» **Problem to solve**:
Skip the pictures and repeat each line of the data exactly.

» **Data lines**:
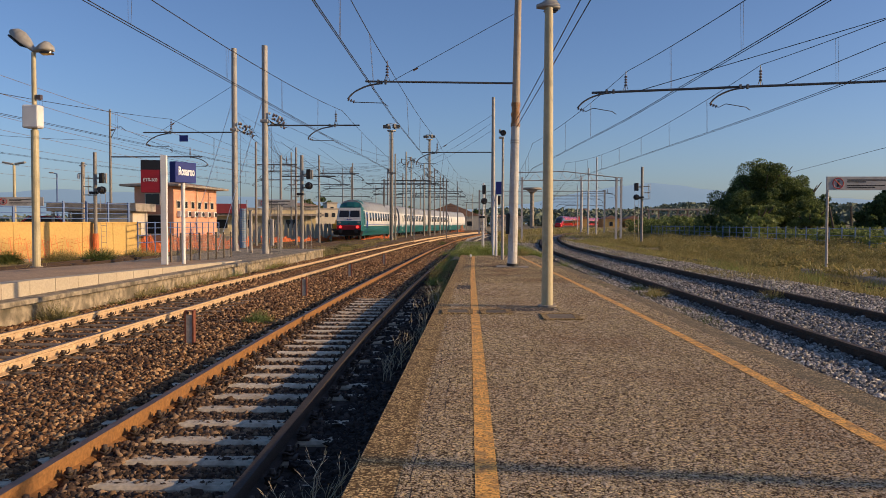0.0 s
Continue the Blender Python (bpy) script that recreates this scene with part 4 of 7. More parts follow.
def front_nose(t, rear):
    ys = [float(y) for y in FRONT_YS if y <= 0] + list(np.linspace(0.06, 1.2, 20)) + list(np.linspace(1.35, 12, 60))
    cut = min(ys, key=lambda y: abs(y - 5.4))
    first = min(ys, key=lambda y: abs(y - 2.9))
    for s in (1, -1):
        skin("nose_skirt", SKIRT, t, [y for y in ys if y >= 0.0], hem_low, lambda y: float(HEM(y)) - 0.002, 5, True, sides=(s,))
        skin("nose_red_side", RED, t, ys, lambda y: float(HEM(y)) if y >= 0 else 0.0, lambda y: min(float(RISE(max(0.0, y))), 4.27), 22, True, sides=(s,))
        skin("cab_side", GREY_BAND, t, [y for y in ys if first <= y <= cut], lambda y: float(RISE(y)), lambda y: max(float(RISE(y)), float(PILLAR(y))), 8, True, sides=(s,))
        skin("window_band", GREY_BAND, t, [y for y in ys if y >= cut], lambda y: float(RISE(y)), lambda y: float(SWEEP(y)), 10, True, sides=(s,))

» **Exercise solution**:
0.0 s
Continue the Blender Python (bpy) script that recreates this scene with part 4 of 7. More parts follow.
def front_nose(t, rear):
    ys = [float(y) for y in FRONT_YS if y <= 0] + list(np.linspace(0.06, 1.2, 20)) + list(np.linspace(1.35, 12, 60))
    cut = min(ys, key=lambda y: abs(y - 5.4))
    first = min(ys, key=lambda y: abs(y - 2.9))
    for s in (1, -1):
        skin("nose_skirt", SKIRT, t, [y for y in ys if y >= 0.0], hem_low, lambda y: float(HEM(y)) - 0.002, 5, True, sides=(s,))
        skin("nose_red_side", RED, t, ys, lambda y: float(HEM(y)) if y >= 0 else 0.0, lambda y: min(float(RISE(max(0.0, y))), 4.27), 22, True, sides=(s,))
        skin("cab_side", GREY_BAND, t, [y for y in ys if first <= y <= cut], lambda y: float(RISE(y)), lambda y: max(float(RISE(y)), float(PILLAR(y))), 8, True, sides=(s,))
        skin("window_band", GREY_BAND, t, [y for y in ys if y >= cut], lambda y: float(RISE(y)), lambda y: float(SWEEP(y)), 10, True, sides=(s,))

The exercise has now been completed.